Saudi-Israeli relations reach new high point



The normally secretive ties between Israel and Saudi Arabia are coming out of the closet as both countries gear up to confront joint regional challenges and lobby against the impending P5+1 nuclear deal between the international community and Iran.

Last week at a conference in Washington held by the Council for Foreign Relations, Dore Gold, the incoming director-general of the Israeli Ministry for Foreign Affairs, and Anwar Eshki, a retired Saudi general who acted as a senior adviser to the country's leadership, shared a stage and spoke of the two countries' common enemy - Iran.

Such a public engagement would have been unthinkable only a few months ago.

Mr Gold, a former Israeli UN envoy and Prime Minister Benjamin Netanyahu's diplomatic adviser, said: "Standing today on this stage doesn't mean we have resolved all our differences," but stressed: "Our hope is we will be able to address them in the years ahead."

General Eshki emphasised that both countries saw Iran as the main threat to regional stability but added that official diplomatic relations between Israel and Saudi Arabia would only be possible when Israel agrees to the Arab Peace Initiative. The plan requires an Israeli withdrawal from all territories captured in the 1967 Six-Day War and entails the establishment of full diplomatic relations with the Arab nations.
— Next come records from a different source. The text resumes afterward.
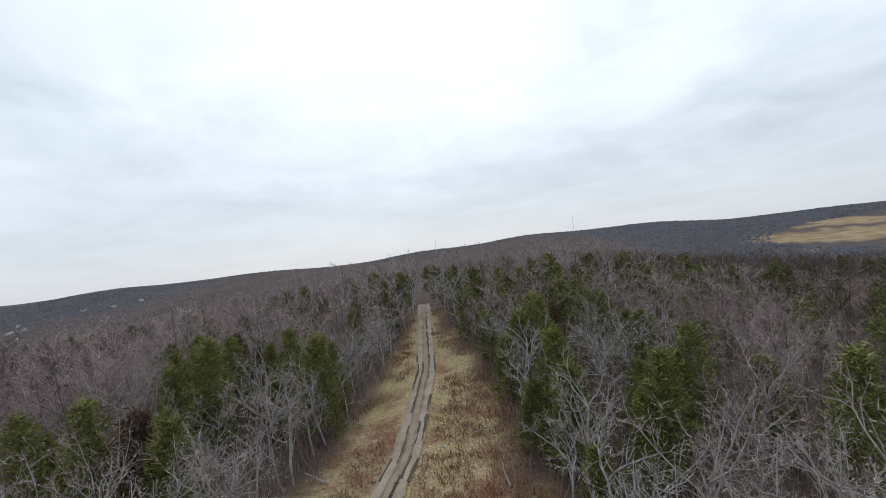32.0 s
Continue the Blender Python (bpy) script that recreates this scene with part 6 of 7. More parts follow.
def ribbon(off, w, lift, name, material, y0=86.0, y1=204.0, step=0.7, ragged=0.06, seed=1):
    bm = bmesh.new()
    prev = None
    y = y0
    while y < y1:
        x = float(track_x(y)); dx = float(track_x(y + 2) - track_x(y - 2)) / 4
        nrm = Vector((1, -dx)).normalized()
        wig = 0.10 * noise.noise(Vector((y / 6, seed * 3.7, 0.0)))
        row = []
        for s in (-1, -0.4, 0.4, 1):
            q = off + wig + s * w / 2 * (1 + 2.6 * ragged * noise.noise(Vector((y / 1.7, s * 2.1, seed))))
            px, py = x + nrm.x * q, y + nrm.y * q
            row.append(bm.verts.new((px, py, float(land(px, py)) + lift * (1 if abs(s) < 0.5 else 0.5) + 0.09)))
        if prev:
            for k in range(3):
                bm.faces.new((prev[k], prev[k + 1], row[k + 1], row[k]))
        prev = row
        y += step
    part(name, bm, material, tr, smooth=True)


M["rut_mid"] = mat("rut_mid", (0.21, 0.165, 0.125), 1.0, var=0.5, scale=0.5, bump=0.5, col2=(0.10, 0.075, 0.055))
M["track_mid"] = mat("track_mid", (0.17, 0.135, 0.088), 1.0, var=0.5, scale=0.7, bump=0.7, col2=(0.25, 0.205, 0.150), fine=6)
ribbon(0.0, 2.5, 0.02, "track_bed", "track_mid", seed=7, ragged=0.1)
for off, sd in ((-0.70, 11), (0.72, 12)):
    ribbon(off, 0.70, 0.03, "wheel_rut", "track_dirt", seed=sd, ragged=0.12)
    ribbon(off * 0.5, 0.2, 0.042, "rut_edge", "rut_mid", seed=sd + 10, ragged=0.7)
rq = random.Random(21)
for k in range(58):
    y0 = 88 + rq.random() * 100
    ribbon(rq.choice((-0.42, 0.40, -1.05, 1.08)) + rq.uniform(-0.08, 0.08), rq.uniform(0.12, 0.26), 0.05, "mud_streak", "rut_mud", y0, y0 + rq.uniform(2.5, 7), 0.8, 0.8, 40 + k)

# ---- trees ----
RNG = np.random.RandomState(11)


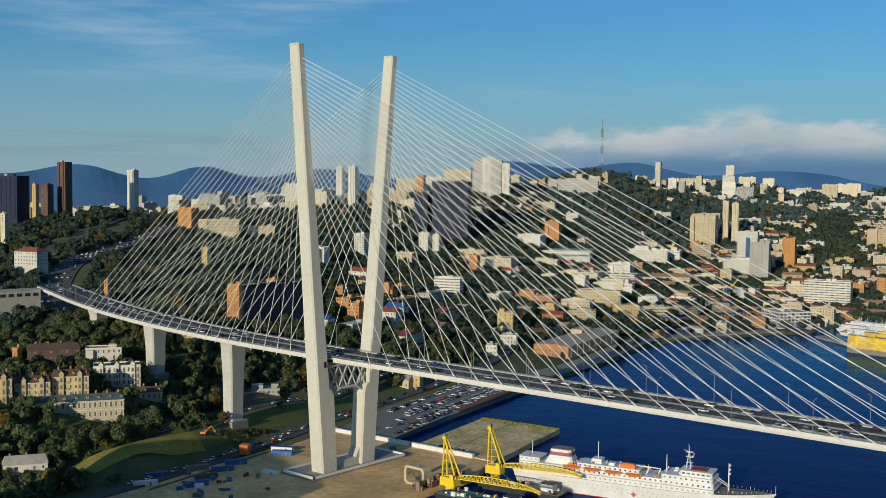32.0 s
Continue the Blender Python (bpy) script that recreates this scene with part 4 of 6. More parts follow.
def quay_crane(x, y, z, h, jib, ang, key):
    jib *= 1.6
    label = {"yellow": "yellow slewing quay crane", "white": "white slewing quay crane", "roofblue": "blue slewing quay crane"}.get(key, "quay crane with a raised jib")
    r = root("quay_crane", pose(x, y, z, 0, 0, ang), label, "crane", "cranes along the far quays")
    for px in (-4, 4):
        for py in (-4, 4):
            a = Acc()
            a.tube((px, py, 0), (px * 0.5, py * 0.5, h * 0.45), 0.6, key, 5)
            a.build("leg", r)
    part_box("cab", r, 0, 0, h * 0.45, 7, 5, 5, "roofblue" if key == "yellow" else "white")
    a = Acc()
    for s in (-1.2, 1.2):
        a.tube((2, s, h * 0.45 + 3), (jib, s * 0.3, h), 0.40, key, 4)
    for k in range(6):
        t = k / 6
        a.tube((2 + (jib - 2) * t, -1.2 + 0.9 * t, h * 0.45 + 3 + (h * 0.55 - 3) * t), (2 + (jib - 2) * (t + 0.16), 1.2 - 0.9 * t, h * 0.45 + 3 + (h * 0.55 - 3) * (t + 0.16)), 0.25, key, 4)
    a.build("jib", r)
    a = Acc()
    a.tube((-1, 0, h * 0.45 + 4), (-2, 0, h * 0.8), 0.5, key, 5)
    a.tube((-2, 0, h * 0.8), (jib, 0, h), 0.12, "rail", 4)
    a.build("mast", r)
    return r


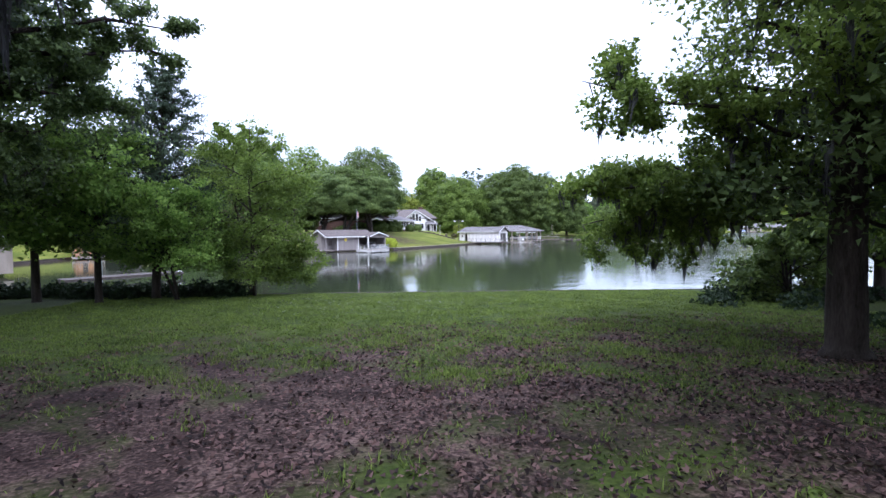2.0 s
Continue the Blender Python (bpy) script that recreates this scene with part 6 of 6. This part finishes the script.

Saudi Arabia and Israel are also part of a regional coalition, including Egypt, which is trying to crack down on groups such as the Muslim Brotherhood and Islamic State (IS). Another member of this group is Jordan, which has recently muted its criticism of Israel.

There has also been a change in the public perception of Israel in Saudi Arabia. The Inter-Disciplinary Centre in Herzliya conducted a phone poll among Saudi civilians that was published last week. According to the results, 53 per cent of Saudis saw Iran as their biggest enemy, followed by 22 per cent pointing to IS. Only 18 per cent said Israel was their main enemy.